> Extracted data
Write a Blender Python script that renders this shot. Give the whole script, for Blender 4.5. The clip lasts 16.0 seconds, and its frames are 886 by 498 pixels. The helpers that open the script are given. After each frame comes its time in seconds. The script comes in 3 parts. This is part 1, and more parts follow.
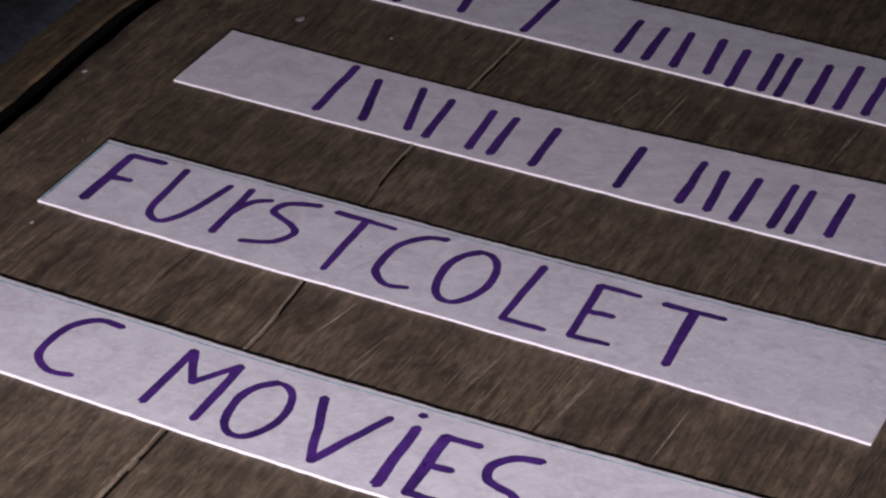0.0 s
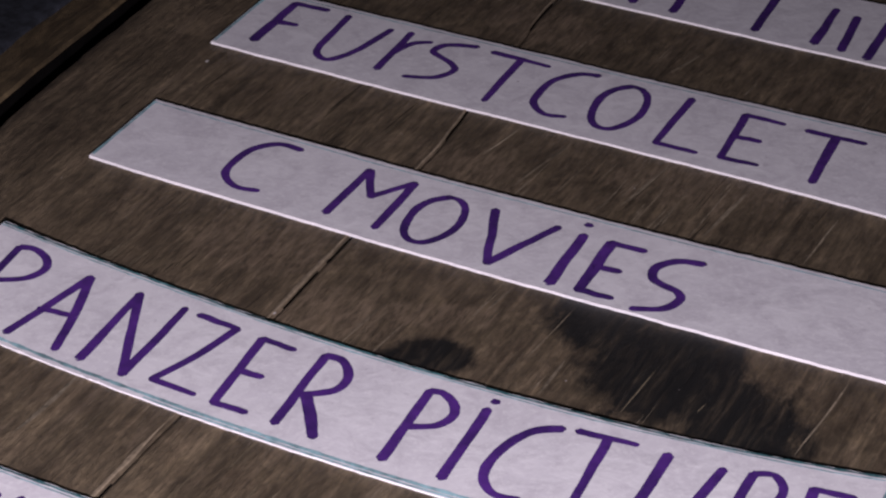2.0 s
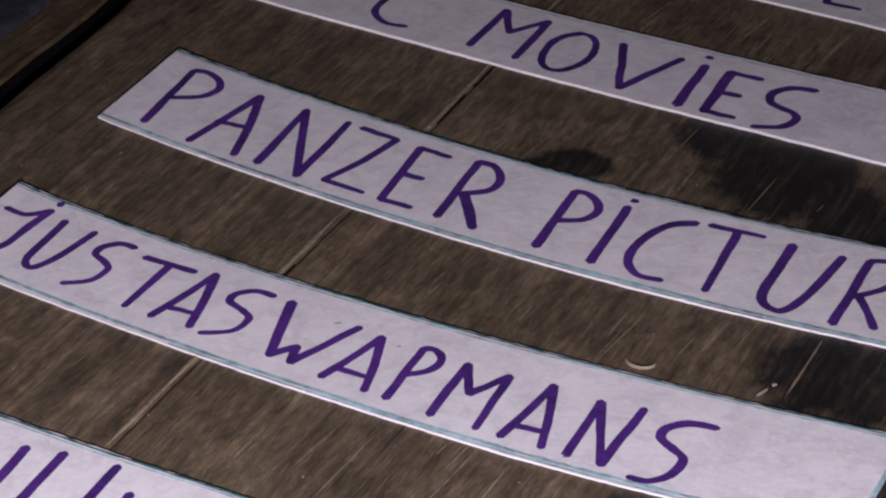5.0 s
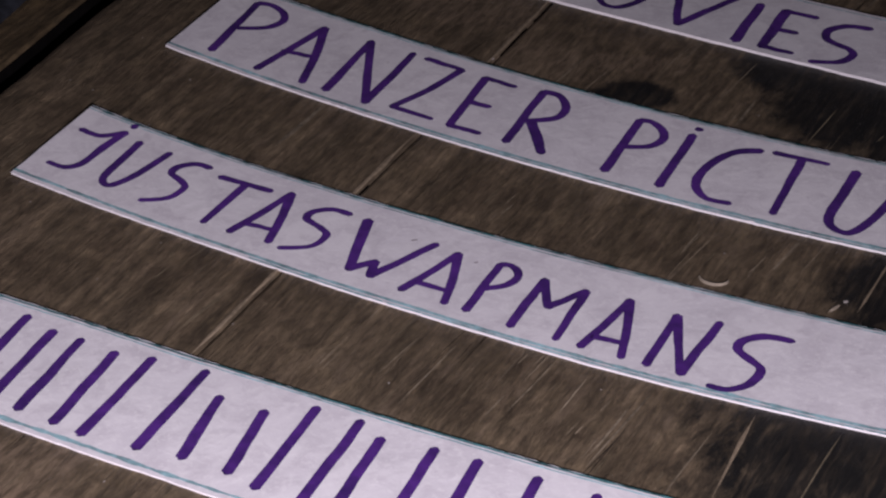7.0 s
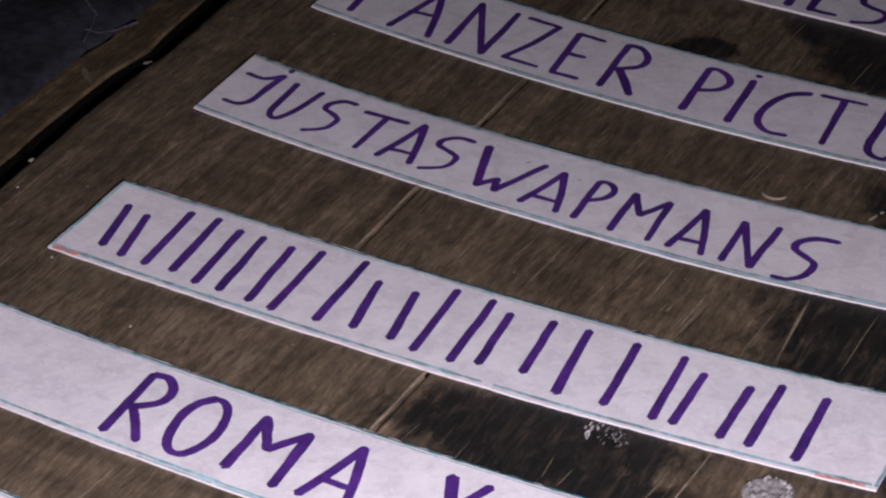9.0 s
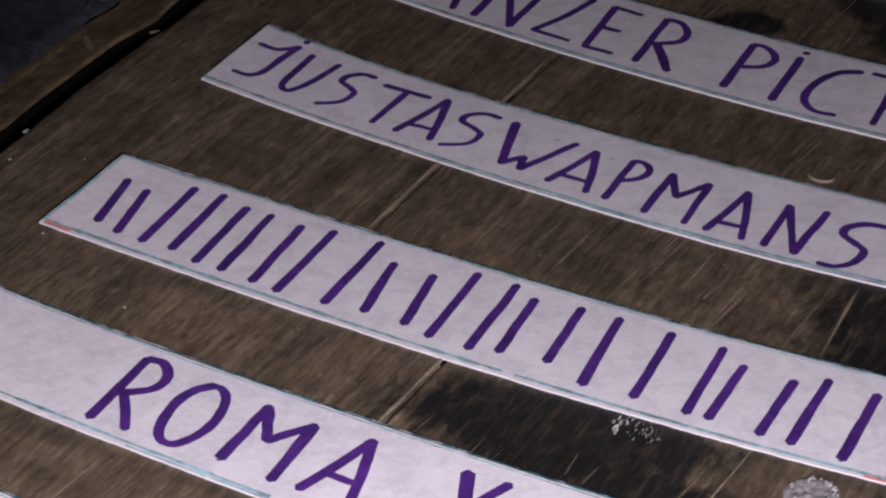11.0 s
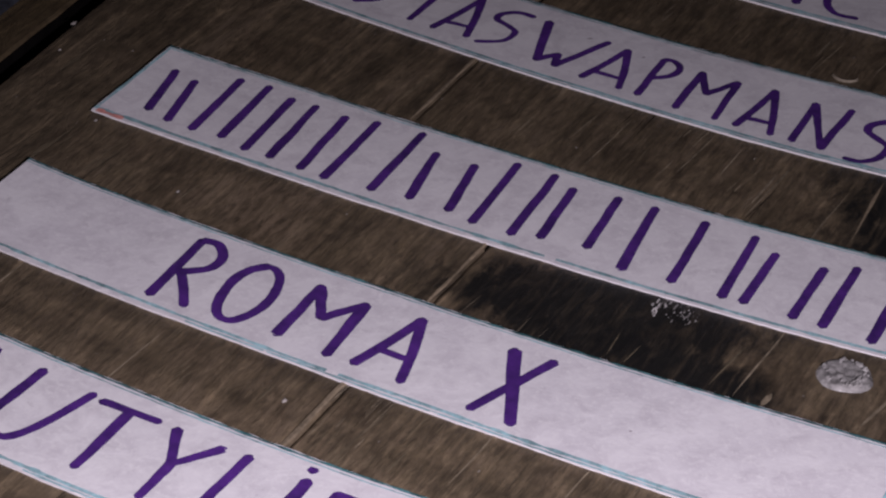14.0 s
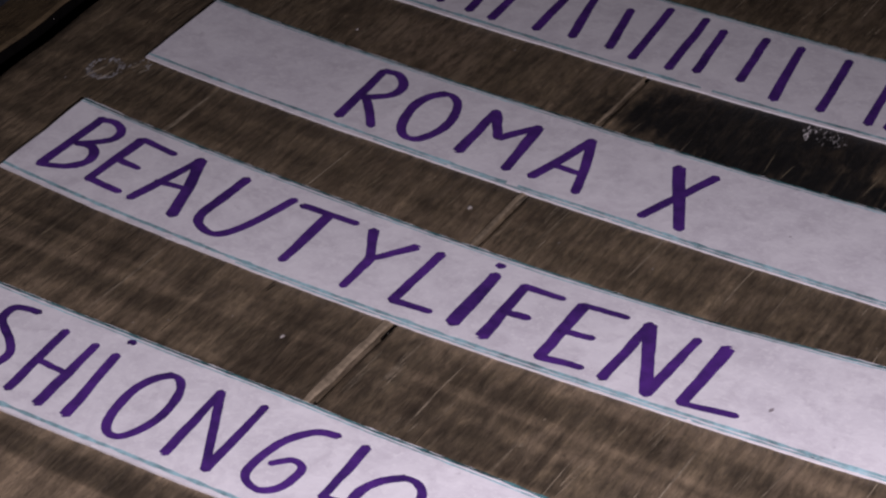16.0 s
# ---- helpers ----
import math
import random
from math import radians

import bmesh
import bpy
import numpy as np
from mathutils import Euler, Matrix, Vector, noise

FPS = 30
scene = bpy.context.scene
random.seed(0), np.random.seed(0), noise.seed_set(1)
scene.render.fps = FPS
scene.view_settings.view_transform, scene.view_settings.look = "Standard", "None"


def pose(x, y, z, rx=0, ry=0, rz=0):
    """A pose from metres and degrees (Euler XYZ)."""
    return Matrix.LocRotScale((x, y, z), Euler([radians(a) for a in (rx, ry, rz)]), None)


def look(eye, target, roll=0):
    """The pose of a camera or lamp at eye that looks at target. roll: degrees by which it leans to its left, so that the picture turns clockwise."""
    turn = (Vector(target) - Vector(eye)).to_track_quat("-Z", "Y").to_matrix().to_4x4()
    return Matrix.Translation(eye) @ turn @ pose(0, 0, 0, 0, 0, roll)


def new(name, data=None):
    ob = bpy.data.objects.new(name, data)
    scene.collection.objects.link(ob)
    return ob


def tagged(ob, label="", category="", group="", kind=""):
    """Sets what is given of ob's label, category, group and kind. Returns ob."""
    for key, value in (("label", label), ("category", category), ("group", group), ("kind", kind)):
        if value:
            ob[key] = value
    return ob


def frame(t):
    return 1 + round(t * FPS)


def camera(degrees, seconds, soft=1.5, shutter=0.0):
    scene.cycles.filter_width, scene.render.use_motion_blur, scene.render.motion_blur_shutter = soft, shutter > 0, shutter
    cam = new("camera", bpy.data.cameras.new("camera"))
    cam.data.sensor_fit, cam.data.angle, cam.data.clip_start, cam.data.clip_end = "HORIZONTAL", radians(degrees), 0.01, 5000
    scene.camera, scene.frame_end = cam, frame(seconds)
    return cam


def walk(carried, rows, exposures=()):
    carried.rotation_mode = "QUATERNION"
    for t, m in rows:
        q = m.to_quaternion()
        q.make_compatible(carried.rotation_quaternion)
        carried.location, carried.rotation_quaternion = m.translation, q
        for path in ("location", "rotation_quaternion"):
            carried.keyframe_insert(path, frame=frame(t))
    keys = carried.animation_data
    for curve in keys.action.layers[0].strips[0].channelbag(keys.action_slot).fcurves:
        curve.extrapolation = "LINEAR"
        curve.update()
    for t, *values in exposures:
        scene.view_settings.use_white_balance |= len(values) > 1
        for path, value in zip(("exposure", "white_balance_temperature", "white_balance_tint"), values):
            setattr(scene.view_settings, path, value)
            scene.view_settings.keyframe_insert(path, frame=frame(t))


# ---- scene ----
cam = camera(20.46, 16.0, soft=2.3)
PATH = [
    (0, (0.3040, -0.4145, 0.3165), (0.1608, -0.1113, 0.0984), 1.21),
    (0.5, (0.3040, -0.4297, 0.3179), (0.1593, -0.1286, 0.0978), 1.06),
    (1, (0.2989, -0.4468, 0.3114), (0.1548, -0.1448, 0.0923), 1.11),
    (1.5, (0.2980, -0.4615, 0.3079), (0.1529, -0.1601, 0.0886), 0.97),
    (2, (0.2992, -0.4737, 0.3052), (0.1522, -0.1742, 0.0846), 0.68),
    (2.5, (0.2989, -0.4849, 0.3043), (0.1523, -0.1866, 0.0818), 0.75),
    (3, (0.2994, -0.4962, 0.3048), (0.1532, -0.1991, 0.0803), 0.73),
    (3.5, (0.3003, -0.5075, 0.3038), (0.1538, -0.2104, 0.0795), 0.76),
    (4, (0.3023, -0.5181, 0.3052), (0.1546, -0.2223, 0.0800), 0.67),
    (4.5, (0.3026, -0.5325, 0.3039), (0.1548, -0.2357, 0.0801), 0.81),
    (5, (0.3025, -0.5479, 0.3030), (0.1545, -0.2506, 0.0802), 0.99),
    (5.2, (0.3023, -0.5538, 0.3026), (0.1541, -0.2563, 0.0801), 1.05),
    (7.3, (0.2883, -0.5862, 0.2894), (0.1457, -0.2836, 0.0701), 2.19),
    (7.5, (0.3054, -0.6315, 0.3115), (0.1626, -0.3279, 0.0937), 2.13),
    (8, (0.3316, -0.7029, 0.3636), (0.1867, -0.4048, 0.1397), 1.84),
    (8.5, (0.3231, -0.6942, 0.3498), (0.1780, -0.3944, 0.1283), 1.98),
    (9, (0.3140, -0.6840, 0.3365), (0.1692, -0.3837, 0.1155), 2.17),
    (9.2, (0.3111, -0.6790, 0.3307), (0.1660, -0.3788, 0.1098), 2.17),
    (11.3, (0.3038, -0.6525, 0.3058), (0.1518, -0.3545, 0.0865), 2.26),
    (11.5, (0.3031, -0.6537, 0.3056), (0.1529, -0.3568, 0.0840), 2.48),
    (12, (0.3039, -0.6535, 0.3055), (0.1553, -0.3599, 0.0780), 2.60),
    (12.5, (0.3068, -0.6565, 0.3087), (0.1576, -0.3633, 0.0812), 2.51),
    (13, (0.3059, -0.6618, 0.3091), (0.1582, -0.3671, 0.0826), 2.80),
    (13.5, (0.3008, -0.6705, 0.3091), (0.1568, -0.3740, 0.0825), 3.31),
    (14, (0.2988, -0.6806, 0.3089), (0.1562, -0.3849, 0.0804), 3.52),
    (14.5, (0.3021, -0.6945, 0.3039), (0.1572, -0.3990, 0.0766), 3.21),
    (15, (0.2990, -0.7105, 0.3029), (0.1552, -0.4157, 0.0740), 3.43),
    (15.5, (0.2987, -0.7258, 0.3021), (0.1532, -0.4326, 0.0722), 3.37),
    (16, (0.2984, -0.7417, 0.3026), (0.1512, -0.4507, 0.0708), 3.28),
]
EXPOSURES = [(0.0, 2.65), (2.5, 1.87), (4.0, 1.55), (5.2, 1.28), (7.3, 0.9), (8.0, 0.69), (9.2, 0.65), (11.5, 0.36), (12.0, 0.13), (13.0, 0.06), (14.0, -0.14), (16.0, -0.82)]
walk(cam, [(t, look(eye, target, roll)) for t, eye, target, roll in PATH], EXPOSURES)

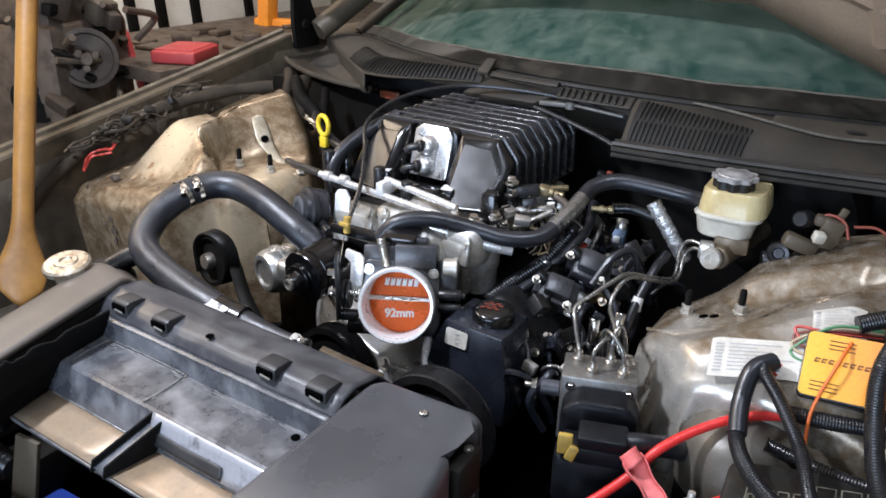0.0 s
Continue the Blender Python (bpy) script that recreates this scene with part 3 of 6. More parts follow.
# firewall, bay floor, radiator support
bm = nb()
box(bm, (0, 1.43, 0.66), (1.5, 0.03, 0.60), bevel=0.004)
part("firewall", bm, M["dark_bay"], car, "firewall with deep shade put into its colour")
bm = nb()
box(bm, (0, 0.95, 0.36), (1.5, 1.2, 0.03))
part("undertray", bm, M["dark_bay"], car, "undertray darkened to stand for deep shade")
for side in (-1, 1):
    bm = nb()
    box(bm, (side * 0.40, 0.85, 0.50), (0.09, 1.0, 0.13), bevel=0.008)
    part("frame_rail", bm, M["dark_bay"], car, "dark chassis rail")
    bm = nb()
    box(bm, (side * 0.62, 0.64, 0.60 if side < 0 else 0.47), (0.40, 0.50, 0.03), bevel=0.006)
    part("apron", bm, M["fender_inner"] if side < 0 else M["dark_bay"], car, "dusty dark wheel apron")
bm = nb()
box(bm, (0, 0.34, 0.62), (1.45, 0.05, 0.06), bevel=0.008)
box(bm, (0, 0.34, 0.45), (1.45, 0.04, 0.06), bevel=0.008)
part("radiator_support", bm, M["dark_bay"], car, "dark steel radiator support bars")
bm = nb()
sheet(bm, lambda u, v: V((-0.95 + 1.9 * u, 0.02 + 0.25 * v + 0.35 * (2 * u - 1) ** 4, 0.30 + 0.36 * v)), 30, 6)
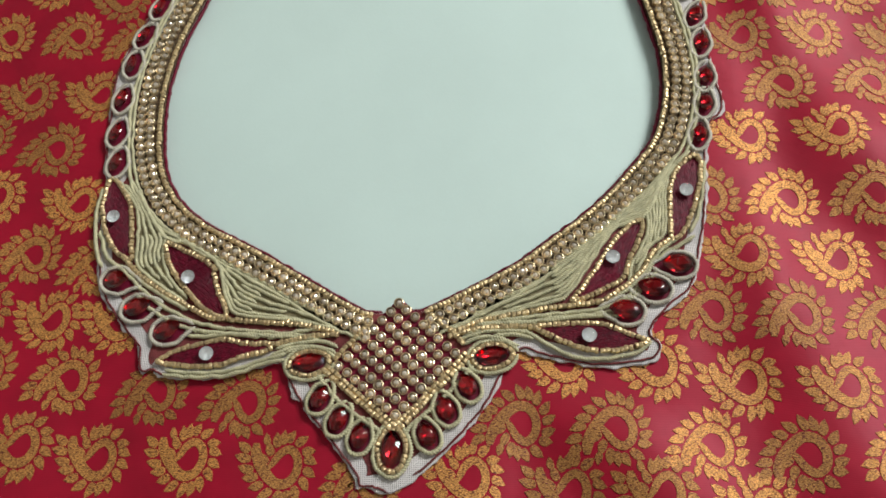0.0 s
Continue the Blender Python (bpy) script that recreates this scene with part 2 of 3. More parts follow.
def lathe(profile, around, flat=False, turn=None):
    """Rings of (radius, height) about z; returns verts and faces."""
    verts, faces = [], []
    for k, (r, z) in enumerate(profile):
        for j in range(around):
            a = 2 * math.pi * (j + (turn[k] if turn else 0)) / around
            verts.append((r * math.cos(a), r * math.sin(a), z))
    for k in range(len(profile) - 1):
        for j in range(around):
            a, b = k * around + j, k * around + (j + 1) % around
            faces.append((a, b, b + around, a + around))
    faces.append(tuple(range((len(profile) - 1) * around, len(profile) * around)))
    return verts, faces


def bead_meshes():
    made = []
    for k in range(3):
        r, l = 0.00098 * (1 + 0.09 * (k - 1)), 0.00078 * (1 + 0.1 * (1 - k))
        v, f = lathe([(r * 0.45, -l), (r * 0.85, -l * 0.95), (r, -l * 0.5), (r * 1.02, l * 0.5), (r * 0.85, l * 0.95), (r * 0.45, l)], 7)
        v = [(z, x, y) for x, y, z in v]
        made.append(mesh_of("gold_bead", v, f, BEAD, False))
    return made


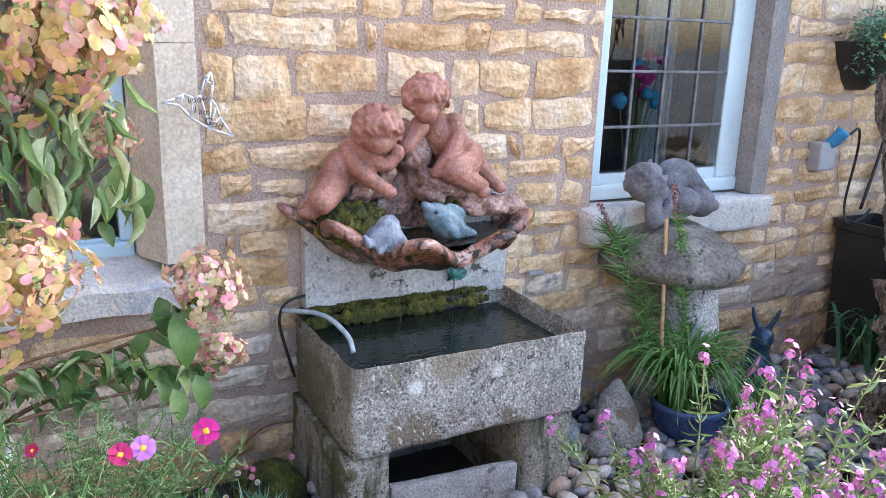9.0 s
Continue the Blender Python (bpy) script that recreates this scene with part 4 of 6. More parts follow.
def leaf_at(parent, p, d, k, size=1.0, roll=0.0):
    """A leaf whose midrib runs along d from p."""
    d = Vector(d).normalized()
    side = d.cross(Vector((0, 0, 1)))
    side = side.normalized() if side.length > 0.05 else Vector((1, 0, 0))
    up = side.cross(d)
    m = Matrix((side, d, up)).transposed().to_4x4()
    put("leaf", LEAVES[k], parent, Matrix.Translation(p) @ m @ Matrix.Rotation(roll, 4, "Y") @ Matrix.Scale(size, 4))


# limp, curled leaves hanging over the window side
for _ in range(240):
    x, z = rng.uniform(0.24, 0.76), 1.46 - 0.42 * rng.random() ** 0.8
    leaf_at(hyd, (x, rng.uniform(1.60, 1.80), z), (rng.gauss(0, 0.38), rng.uniform(-0.5, 0.2), -1), rng.choice((1, 2, 2, 4)), rng.uniform(0.5, 0.95), rng.uniform(-3.1, 3.1))
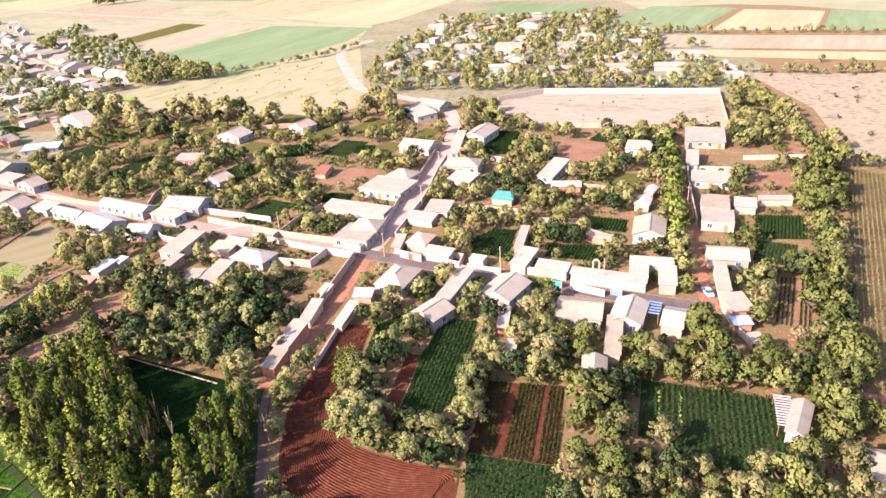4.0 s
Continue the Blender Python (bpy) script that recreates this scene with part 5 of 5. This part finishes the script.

> The problem
From the first line of the entries above down to the line holding "what is given", quote each line exactly and nothing else, skipping pictures.

> Result of this task
Write a Blender Python script that renders this shot. Give the whole script, for Blender 4.5. The clip lasts 16.0 seconds, and its frames are 886 by 498 pixels. The helpers that open the script are given. After each frame comes its time in seconds. The script comes in 3 parts. This is part 1, and more parts follow.
0.0 s
2.0 s
5.0 s
7.0 s
9.0 s
11.0 s
14.0 s
16.0 s
# ---- helpers ----
import math
import random
from math import radians

import bmesh
import bpy
import numpy as np
from mathutils import Euler, Matrix, Vector, noise

FPS = 30
scene = bpy.context.scene
random.seed(0), np.random.seed(0), noise.seed_set(1)
scene.render.fps = FPS
scene.view_settings.view_transform, scene.view_settings.look = "Standard", "None"


def pose(x, y, z, rx=0, ry=0, rz=0):
    """A pose from metres and degrees (Euler XYZ)."""
    return Matrix.LocRotScale((x, y, z), Euler([radians(a) for a in (rx, ry, rz)]), None)


def look(eye, target, roll=0):
    """The pose of a camera or lamp at eye that looks at target. roll: degrees by which it leans to its left, so that the picture turns clockwise."""
    turn = (Vector(target) - Vector(eye)).to_track_quat("-Z", "Y").to_matrix().to_4x4()
    return Matrix.Translation(eye) @ turn @ pose(0, 0, 0, 0, 0, roll)


def new(name, data=None):
    ob = bpy.data.objects.new(name, data)
    scene.collection.objects.link(ob)
    return ob


def tagged(ob, label="", category="", group="", kind=""):
    """Sets what is given of ob's label, category, group and kind. Returns ob."""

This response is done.